All the data should be repeated exactly. Any image in it is left out.

◆ Material ◆
.....

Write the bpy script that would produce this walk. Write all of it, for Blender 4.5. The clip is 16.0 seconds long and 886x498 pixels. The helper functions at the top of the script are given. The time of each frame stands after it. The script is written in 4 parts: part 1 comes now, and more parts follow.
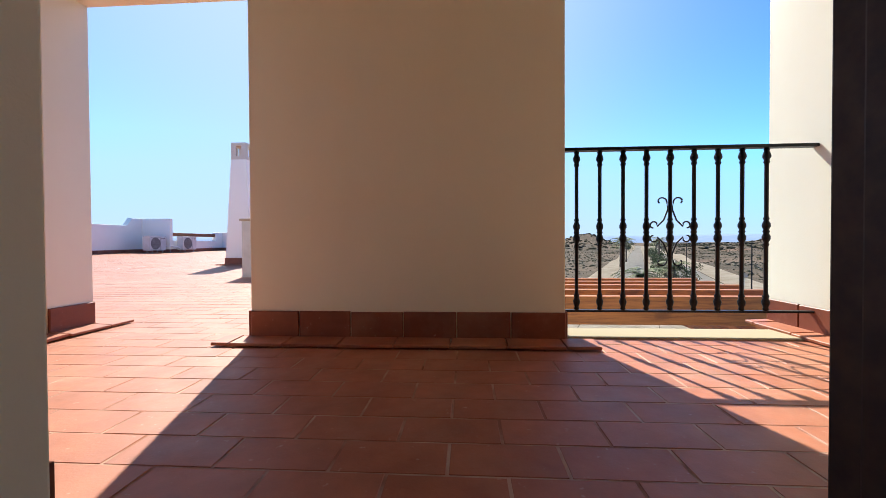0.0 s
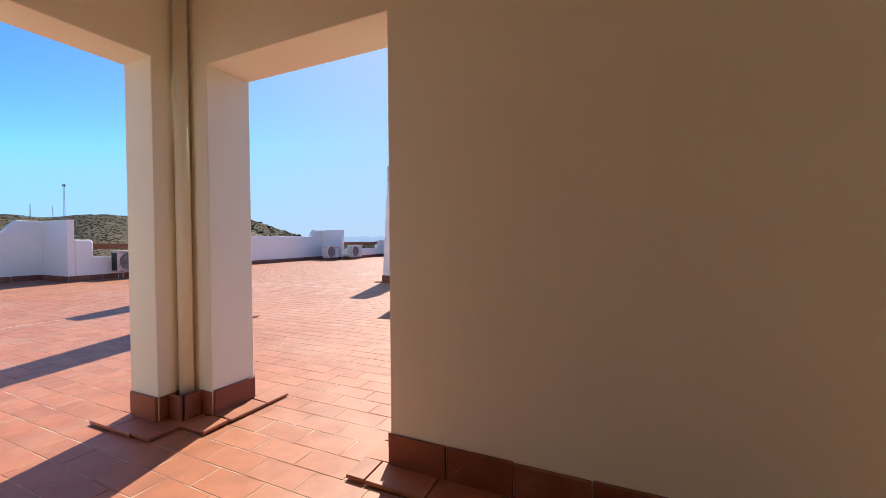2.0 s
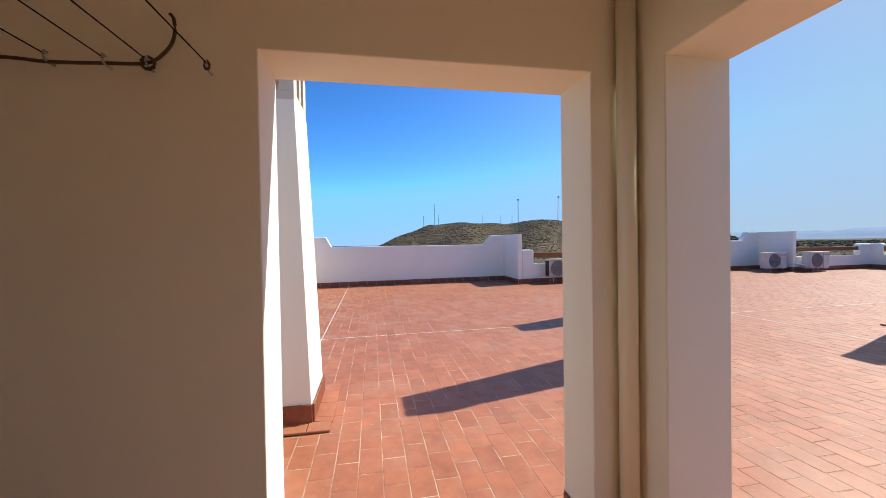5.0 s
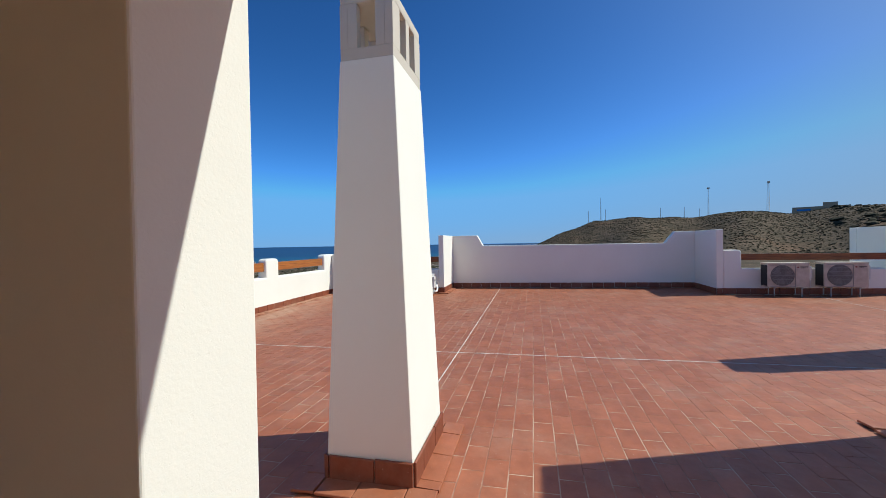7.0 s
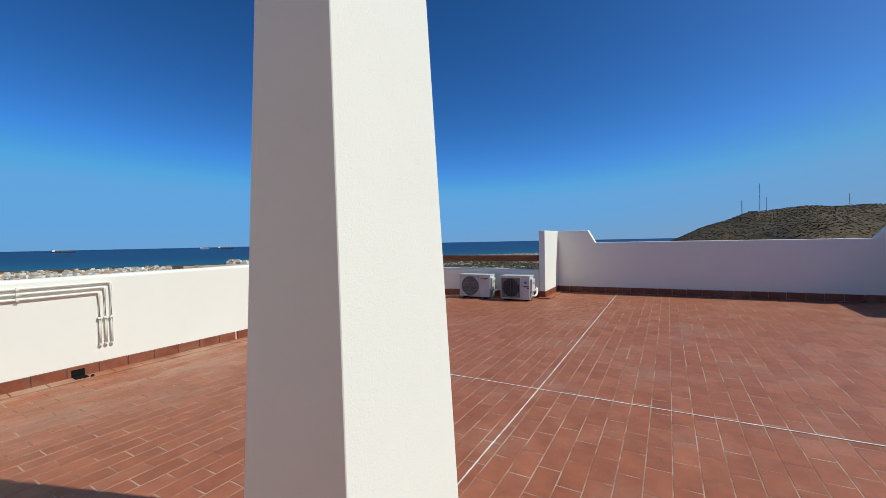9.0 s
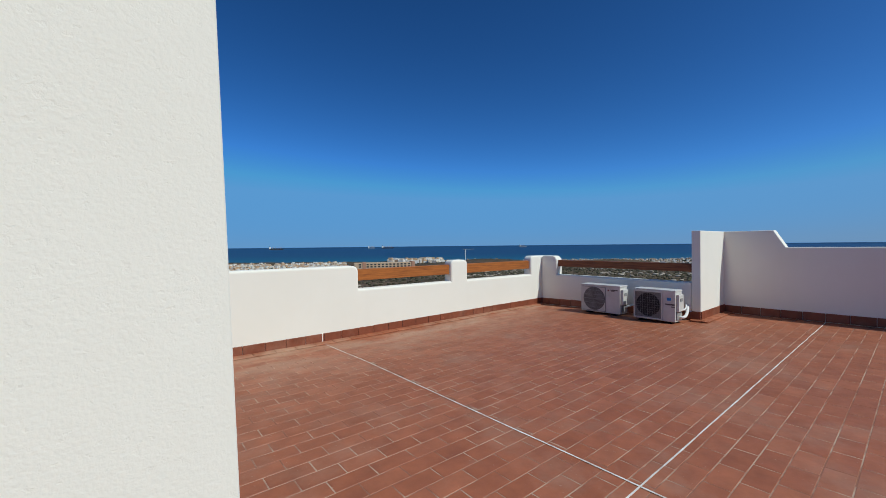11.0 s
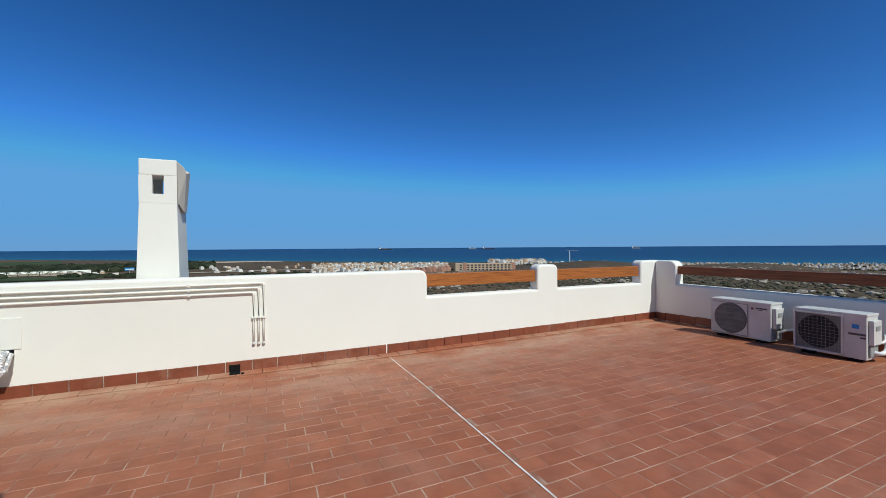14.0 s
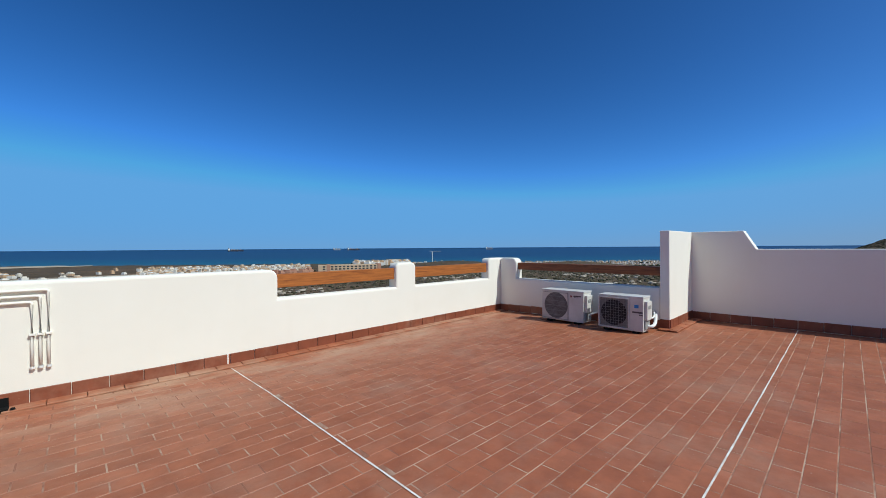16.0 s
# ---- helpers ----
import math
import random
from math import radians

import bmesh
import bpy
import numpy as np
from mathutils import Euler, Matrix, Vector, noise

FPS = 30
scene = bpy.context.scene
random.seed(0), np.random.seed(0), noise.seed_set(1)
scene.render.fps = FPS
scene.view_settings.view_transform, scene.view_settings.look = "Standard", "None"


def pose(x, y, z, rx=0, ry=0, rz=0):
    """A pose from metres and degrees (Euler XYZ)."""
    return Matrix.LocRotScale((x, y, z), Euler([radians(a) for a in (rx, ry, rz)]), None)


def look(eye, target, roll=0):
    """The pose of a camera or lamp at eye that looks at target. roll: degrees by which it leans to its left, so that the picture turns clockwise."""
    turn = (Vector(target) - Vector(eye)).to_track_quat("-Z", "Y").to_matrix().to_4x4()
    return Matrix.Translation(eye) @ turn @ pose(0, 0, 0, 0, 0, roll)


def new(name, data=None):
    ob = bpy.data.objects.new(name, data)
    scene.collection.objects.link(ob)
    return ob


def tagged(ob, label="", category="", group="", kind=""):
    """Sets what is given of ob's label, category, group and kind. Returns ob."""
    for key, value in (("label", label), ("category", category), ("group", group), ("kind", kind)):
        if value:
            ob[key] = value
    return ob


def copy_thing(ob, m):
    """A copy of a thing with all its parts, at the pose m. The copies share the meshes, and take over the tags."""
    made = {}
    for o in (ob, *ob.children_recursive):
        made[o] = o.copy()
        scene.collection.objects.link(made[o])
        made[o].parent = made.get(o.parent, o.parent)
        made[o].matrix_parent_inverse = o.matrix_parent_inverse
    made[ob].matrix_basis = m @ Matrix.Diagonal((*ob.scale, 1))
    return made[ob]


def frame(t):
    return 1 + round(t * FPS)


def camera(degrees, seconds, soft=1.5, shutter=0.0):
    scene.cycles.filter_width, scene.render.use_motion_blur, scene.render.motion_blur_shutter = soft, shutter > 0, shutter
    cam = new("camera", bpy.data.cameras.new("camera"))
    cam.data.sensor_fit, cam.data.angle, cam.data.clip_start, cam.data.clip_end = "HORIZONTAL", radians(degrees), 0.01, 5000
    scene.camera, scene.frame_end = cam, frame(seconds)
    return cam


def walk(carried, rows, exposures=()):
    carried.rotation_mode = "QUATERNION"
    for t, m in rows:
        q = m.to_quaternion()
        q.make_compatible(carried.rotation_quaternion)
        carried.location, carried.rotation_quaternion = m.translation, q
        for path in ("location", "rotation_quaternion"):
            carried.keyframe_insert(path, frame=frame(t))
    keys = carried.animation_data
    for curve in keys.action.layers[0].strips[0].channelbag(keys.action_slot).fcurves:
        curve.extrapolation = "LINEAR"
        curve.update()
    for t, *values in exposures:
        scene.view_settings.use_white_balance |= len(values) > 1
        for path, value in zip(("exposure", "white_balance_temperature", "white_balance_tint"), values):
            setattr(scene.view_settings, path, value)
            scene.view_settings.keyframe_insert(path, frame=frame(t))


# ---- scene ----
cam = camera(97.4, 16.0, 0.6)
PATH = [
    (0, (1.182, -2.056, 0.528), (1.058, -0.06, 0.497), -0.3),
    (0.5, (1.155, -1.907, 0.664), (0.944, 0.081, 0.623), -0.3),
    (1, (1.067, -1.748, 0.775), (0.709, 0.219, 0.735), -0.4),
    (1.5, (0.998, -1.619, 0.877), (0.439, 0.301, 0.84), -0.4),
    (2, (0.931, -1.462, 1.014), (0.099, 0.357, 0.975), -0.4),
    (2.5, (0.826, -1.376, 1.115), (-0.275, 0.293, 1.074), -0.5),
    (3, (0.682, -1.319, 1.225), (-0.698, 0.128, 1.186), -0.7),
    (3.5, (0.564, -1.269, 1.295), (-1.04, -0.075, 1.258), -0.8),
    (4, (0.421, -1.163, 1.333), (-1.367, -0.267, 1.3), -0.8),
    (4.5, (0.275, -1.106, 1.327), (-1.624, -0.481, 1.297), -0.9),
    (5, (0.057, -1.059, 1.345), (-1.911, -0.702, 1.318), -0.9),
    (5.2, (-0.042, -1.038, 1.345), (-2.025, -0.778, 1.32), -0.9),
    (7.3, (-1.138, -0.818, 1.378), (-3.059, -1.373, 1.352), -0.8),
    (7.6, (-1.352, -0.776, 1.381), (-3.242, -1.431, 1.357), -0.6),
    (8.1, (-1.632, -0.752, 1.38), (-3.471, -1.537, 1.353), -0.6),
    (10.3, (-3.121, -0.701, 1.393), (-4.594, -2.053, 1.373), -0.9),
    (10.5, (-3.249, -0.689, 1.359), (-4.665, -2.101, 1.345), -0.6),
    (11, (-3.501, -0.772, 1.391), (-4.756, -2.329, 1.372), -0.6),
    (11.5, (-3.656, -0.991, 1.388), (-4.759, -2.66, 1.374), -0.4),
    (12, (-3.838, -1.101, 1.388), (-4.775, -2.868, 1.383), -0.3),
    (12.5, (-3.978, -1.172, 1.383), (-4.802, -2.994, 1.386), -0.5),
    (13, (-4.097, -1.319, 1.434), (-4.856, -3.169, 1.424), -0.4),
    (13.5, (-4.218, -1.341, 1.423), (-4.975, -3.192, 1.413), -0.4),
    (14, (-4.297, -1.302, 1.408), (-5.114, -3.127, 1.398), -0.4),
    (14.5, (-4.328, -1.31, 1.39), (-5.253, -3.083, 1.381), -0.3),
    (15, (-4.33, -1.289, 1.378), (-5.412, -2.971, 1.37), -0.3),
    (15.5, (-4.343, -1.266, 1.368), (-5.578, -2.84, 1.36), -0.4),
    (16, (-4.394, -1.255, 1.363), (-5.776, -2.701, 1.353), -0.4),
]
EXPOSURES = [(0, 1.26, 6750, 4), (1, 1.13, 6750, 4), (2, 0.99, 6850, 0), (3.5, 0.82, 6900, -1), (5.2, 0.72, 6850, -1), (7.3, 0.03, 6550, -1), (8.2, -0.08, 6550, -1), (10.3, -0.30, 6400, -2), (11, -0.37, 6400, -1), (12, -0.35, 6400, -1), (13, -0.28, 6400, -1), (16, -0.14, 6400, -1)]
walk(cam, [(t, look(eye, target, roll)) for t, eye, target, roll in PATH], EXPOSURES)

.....

◆ Result for this exercise ◆
Write the bpy script that would produce this walk. Write all of it, for Blender 4.5. The clip is 16.0 seconds long and 886x498 pixels. The helper functions at the top of the script are given. The time of each frame stands after it. The script is written in 4 parts: part 1 comes now, and more parts follow.
0.0 s
2.0 s
5.0 s
7.0 s
9.0 s
11.0 s
14.0 s
16.0 s
# ---- helpers ----
import math
import random
from math import radians

import bmesh
import bpy
import numpy as np
from mathutils import Euler, Matrix, Vector, noise

FPS = 30
scene = bpy.context.scene
random.seed(0), np.random.seed(0), noise.seed_set(1)
scene.render.fps = FPS
scene.view_settings.view_transform, scene.view_settings.look = "Standard", "None"


def pose(x, y, z, rx=0, ry=0, rz=0):
    """A pose from metres and degrees (Euler XYZ)."""
    return Matrix.LocRotScale((x, y, z), Euler([radians(a) for a in (rx, ry, rz)]), None)


def look(eye, target, roll=0):
    """The pose of a camera or lamp at eye that looks at target. roll: degrees by which it leans to its left, so that the picture turns clockwise."""
    turn = (Vector(target) - Vector(eye)).to_track_quat("-Z", "Y").to_matrix().to_4x4()
    return Matrix.Translation(eye) @ turn @ pose(0, 0, 0, 0, 0, roll)


def new(name, data=None):
    ob = bpy.data.objects.new(name, data)
    scene.collection.objects.link(ob)
    return ob


def tagged(ob, label="", category="", group="", kind=""):
    """Sets what is given of ob's label, category, group and kind. Returns ob."""
    for key, value in (("label", label), ("category", category), ("group", group), ("kind", kind)):
        if value:
            ob[key] = value
    return ob


def copy_thing(ob, m):
    """A copy of a thing with all its parts, at the pose m. The copies share the meshes, and take over the tags."""
    made = {}
    for o in (ob, *ob.children_recursive):
        made[o] = o.copy()
        scene.collection.objects.link(made[o])
        made[o].parent = made.get(o.parent, o.parent)
        made[o].matrix_parent_inverse = o.matrix_parent_inverse
    made[ob].matrix_basis = m @ Matrix.Diagonal((*ob.scale, 1))
    return made[ob]


def frame(t):
    return 1 + round(t * FPS)


def camera(degrees, seconds, soft=1.5, shutter=0.0):
    scene.cycles.filter_width, scene.render.use_motion_blur, scene.render.motion_blur_shutter = soft, shutter > 0, shutter
    cam = new("camera", bpy.data.cameras.new("camera"))
    cam.data.sensor_fit, cam.data.angle, cam.data.clip_start, cam.data.clip_end = "HORIZONTAL", radians(degrees), 0.01, 5000
    scene.camera, scene.frame_end = cam, frame(seconds)
    return cam


def walk(carried, rows, exposures=()):
    carried.rotation_mode = "QUATERNION"
    for t, m in rows:
        q = m.to_quaternion()
        q.make_compatible(carried.rotation_quaternion)
        carried.location, carried.rotation_quaternion = m.translation, q
        for path in ("location", "rotation_quaternion"):
            carried.keyframe_insert(path, frame=frame(t))
    keys = carried.animation_data
    for curve in keys.action.layers[0].strips[0].channelbag(keys.action_slot).fcurves:
        curve.extrapolation = "LINEAR"
        curve.update()
    for t, *values in exposures:
        scene.view_settings.use_white_balance |= len(values) > 1
        for path, value in zip(("exposure", "white_balance_temperature", "white_balance_tint"), values):
            setattr(scene.view_settings, path, value)
            scene.view_settings.keyframe_insert(path, frame=frame(t))


# ---- scene ----
cam = camera(97.4, 16.0, 0.6)
PATH = [
    (0, (1.182, -2.056, 0.528), (1.058, -0.06, 0.497), -0.3),
    (0.5, (1.155, -1.907, 0.664), (0.944, 0.081, 0.623), -0.3),
    (1, (1.067, -1.748, 0.775), (0.709, 0.219, 0.735), -0.4),
    (1.5, (0.998, -1.619, 0.877), (0.439, 0.301, 0.84), -0.4),
    (2, (0.931, -1.462, 1.014), (0.099, 0.357, 0.975), -0.4),
    (2.5, (0.826, -1.376, 1.115), (-0.275, 0.293, 1.074), -0.5),
    (3, (0.682, -1.319, 1.225), (-0.698, 0.128, 1.186), -0.7),
    (3.5, (0.564, -1.269, 1.295), (-1.04, -0.075, 1.258), -0.8),
    (4, (0.421, -1.163, 1.333), (-1.367, -0.267, 1.3), -0.8),
    (4.5, (0.275, -1.106, 1.327), (-1.624, -0.481, 1.297), -0.9),
    (5, (0.057, -1.059, 1.345), (-1.911, -0.702, 1.318), -0.9),
    (5.2, (-0.042, -1.038, 1.345), (-2.025, -0.778, 1.32), -0.9),
    (7.3, (-1.138, -0.818, 1.378), (-3.059, -1.373, 1.352), -0.8),
    (7.6, (-1.352, -0.776, 1.381), (-3.242, -1.431, 1.357), -0.6),
    (8.1, (-1.632, -0.752, 1.38), (-3.471, -1.537, 1.353), -0.6),
    (10.3, (-3.121, -0.701, 1.393), (-4.594, -2.053, 1.373), -0.9),
    (10.5, (-3.249, -0.689, 1.359), (-4.665, -2.101, 1.345), -0.6),
    (11, (-3.501, -0.772, 1.391), (-4.756, -2.329, 1.372), -0.6),
    (11.5, (-3.656, -0.991, 1.388), (-4.759, -2.66, 1.374), -0.4),
    (12, (-3.838, -1.101, 1.388), (-4.775, -2.868, 1.383), -0.3),
    (12.5, (-3.978, -1.172, 1.383), (-4.802, -2.994, 1.386), -0.5),
    (13, (-4.097, -1.319, 1.434), (-4.856, -3.169, 1.424), -0.4),
    (13.5, (-4.218, -1.341, 1.423), (-4.975, -3.192, 1.413), -0.4),
    (14, (-4.297, -1.302, 1.408), (-5.114, -3.127, 1.398), -0.4),
    (14.5, (-4.328, -1.31, 1.39), (-5.253, -3.083, 1.381), -0.3),
    (15, (-4.33, -1.289, 1.378), (-5.412, -2.971, 1.37), -0.3),
    (15.5, (-4.343, -1.266, 1.368), (-5.578, -2.84, 1.36), -0.4),
    (16, (-4.394, -1.255, 1.363), (-5.776, -2.701, 1.353), -0.4),
]
EXPOSURES = [(0, 1.26, 6750, 4), (1, 1.13, 6750, 4), (2, 0.99, 6850, 0), (3.5, 0.82, 6900, -1), (5.2, 0.72, 6850, -1), (7.3, 0.03, 6550, -1), (8.2, -0.08, 6550, -1), (10.3, -0.30, 6400, -2), (11, -0.37, 6400, -1), (12, -0.35, 6400, -1), (13, -0.28, 6400, -1), (16, -0.14, 6400, -1)]
walk(cam, [(t, look(eye, target, roll)) for t, eye, target, roll in PATH], EXPOSURES)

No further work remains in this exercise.